Por aquellos días, Augusto César decretó que se levantara un censo en todo el Imperio romano. Este primer censo se efectuó cuando Cirenio gobernaba en Siria. Así que iban todos a inscribirse, cada cual a su propio pueblo.
También José, que era descendiente del rey David, subió de Nazaret, ciudad de Galilea, a Judea. Fue a Belén, la Ciudad de David, para inscribirse junto con María, que estaba comprometida para casarse con él. Ella se encontraba embarazada y mientras estaban allí se le cumplió el tiempo. Así que dio a luz a su hijo primogénito. Lo envolvió en pañales y lo acostó en un pesebre, porque no había lugar para ellos en la posada.
En esa misma región había unos pastores que pasaban la noche en el campo, turnándose para cuidar su rebaño. Sucedió que un ángel del Señor se les apareció. La gloria del Señor los envolvió en su luz y se llenaron de temor. Pero el ángel dijo: «No tengan miedo. Miren que traigo buenas noticias que serán motivo de mucha alegría para todo el pueblo. Hoy ha nacido en la Ciudad de David un Salvador, que es Cristo el Señor. Esto les servirá de señal: Encontrarán a un niño envuelto en pañales y acostado en un pesebre».
De repente apareció una multitud de ángeles del cielo, que alababan a Dios y decían:
«Gloria a Dios en las alturas,
y en la tierra paz a los que gozan de su buena voluntad».
Cuando los ángeles se fueron al cielo, los pastores se dijeron unos a otros: «Vamos a Belén, a ver esto que ha pasado y que el Señor nos ha dado a conocer».
Así que fueron de prisa y encontraron a María, a José y al niño que estaba acostado en el pesebre. Cuando vieron al niño, contaron lo que les habían dicho acerca de él y cuantos lo oyeron se asombraron de lo que los pastores decían. María, por su parte, guardaba todas estas cosas en su corazón y meditaba acerca de ellas. Los pastores regresaron glorificando y alabando a Dios por lo que habían visto y oído, pues todo sucedió tal como se les había dicho.
Cuando se cumplieron los ocho días y fueron a circuncidarlo, lo llamaron Jesús, nombre que el ángel le había puesto antes de que fuera concebido.
Así mismo, cuando se cumplió el tiempo en que, según la Ley de Moisés, ellos debían purificarse, José y María llevaron al niño a Jerusalén para presentarlo al Señor. Así cumplieron con lo que en la Ley del Señor está escrito: «Todo varón primogénito será consagrado al Señor». También ofrecieron un sacrificio conforme a lo que la Ley del Señor dice: «un par de tórtolas o dos pichones de paloma».
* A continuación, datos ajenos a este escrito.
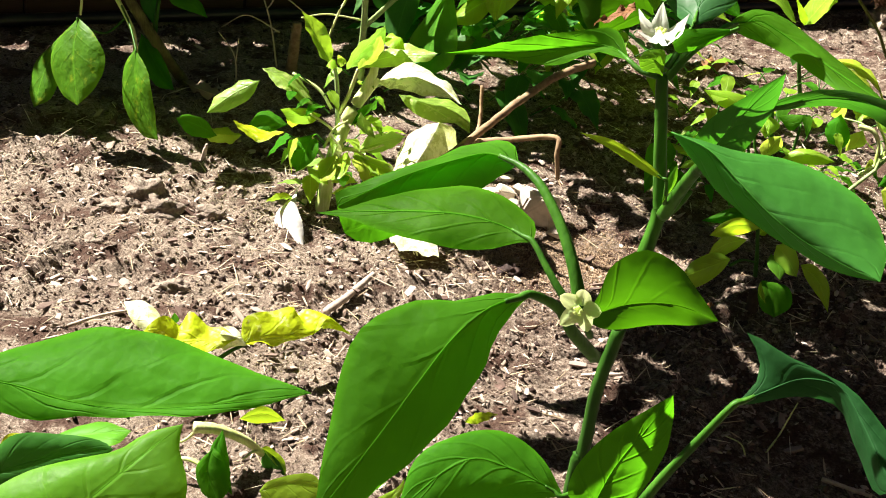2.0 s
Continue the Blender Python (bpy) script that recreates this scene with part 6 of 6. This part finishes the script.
strewn("wood_chips", 11000, "brown and grey wood chips strewn over the soil", "wood chips", CHIPS,
       lambda r: (0.0012 + 0.0060 * r.rand() ** 3.5, 0.0009 + 0.0024 * r.rand() ** 2, 0.0005 + 0.0006 * r.rand()), 5)
strewn("bark_flakes", 1000, "flat weathered flakes of bark on the soil", "bark flakes", FLAKES,
       lambda r: (0.0030 + 0.0070 * r.rand() ** 2, 0.0018 + 0.0030 * r.rand(), 0.0005 + 0.0007 * r.rand()), 6, 0.001)
strewn("soil_crumbs", 30000, "dark crumbs and pale grit on the soil", "soil", CRUMBS,
       lambda r: (0.0007 + 0.0026 * r.rand() ** 6,) * 3, 9)
strewn("straw", 2200, "thin dry fibres and straw on the soil", "straw", STRAW,
       lambda r: (0.006 + 0.012 * r.rand(), 0.0004 + 0.0004 * r.rand(), 0.0004), 13, 0.002)
strewn("sand", 10000, "pale orange sand spilt on the soil", "sand", SAND, lambda r: (0.0004 + 0.0006 * r.rand(),) * 3, 17, 0.001, (0.115, 1.20, 0.055))

# the larger chips, each a piece of the ground
shapes = []
rng = random.Random(21)
for k in range(9):
    bm = bmesh.new()
    bmesh.ops.create_cube(bm, size=1.0)
    bmesh.ops.subdivide_edges(bm, edges=bm.edges[:], cuts=1)
    a, b, c = rng.uniform(0.012, 0.026), rng.uniform(0.004, 0.009), rng.uniform(0.0016, 0.003)
    for v in bm.verts:
        end = 1 - 0.35 * abs(v.co.x) * rng.uniform(0.2, 1.8)
        v.co = Vector((v.co.x * a * rng.uniform(0.85, 1.1), v.co.y * b * end * rng.uniform(0.8, 1.2), v.co.z * c * rng.uniform(0.6, 1.4) + 0.10 * a * (0.5 - v.co.x ** 2) * 0.3))
    me = bpy.data.meshes.new("wood_chip")
    bm.to_mesh(me)
    bm.free()
    me.materials.append(WOOD_PIECE)
    shapes.append(me)
placed = 0
while placed < 300:
    y = 0.78 * (2.6 / 0.78) ** (rng.random() ** 0.85)
    x = rng.uniform(-0.40 * y - 0.05, 0.40 * y + 0.05)
    if (Vector((x, y, 0)) - WALL_A).dot(WALL_BACK) > -0.06:
        continue
    chip = new("wood_chip", rng.choice(shapes))
    chip.location = (x, y, ground_height(x, y) + 0.0025)
    chip.rotation_euler = (rng.uniform(-0.3, 0.3), rng.uniform(-0.3, 0.3), rng.uniform(0, 6.28))
    chip.scale = [rng.uniform(0.4, 0.95)] * 3
    chip.parent = ground
    placed += 1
Ahora bien, en Jerusalén había un hombre llamado Simeón, que era justo y devoto, y aguardaba con esperanza la consolación de Israel. El Espíritu Santo estaba con él y le había revelado que no moriría sin antes ver al Cristo del Señor. Movido por el Espíritu, fue al Templo. Cuando al niño Jesús lo llevaron sus padres para cumplir con la costumbre establecida por la Ley, Simeón lo tomó en sus brazos y bendijo a Dios:
«Según tu palabra, Soberano Señor,
ya puedes despedir a tu siervo en paz.
Porque han visto mis ojos tu salvación,
que has preparado a la vista de todos los pueblos:
luz que ilumina a las naciones
y gloria de tu pueblo Israel».
El padre y la madre del niño se quedaron maravillados por lo que se decía de él. Simeón les dio su bendición y dijo a María, la madre de Jesús: «Este niño está destinado a causar la caída y el levantamiento de muchos en Israel, y a crear mucha oposición, a fin de que se manifiesten las intenciones de muchos corazones. En cuanto a ti, una espada te atravesará el alma».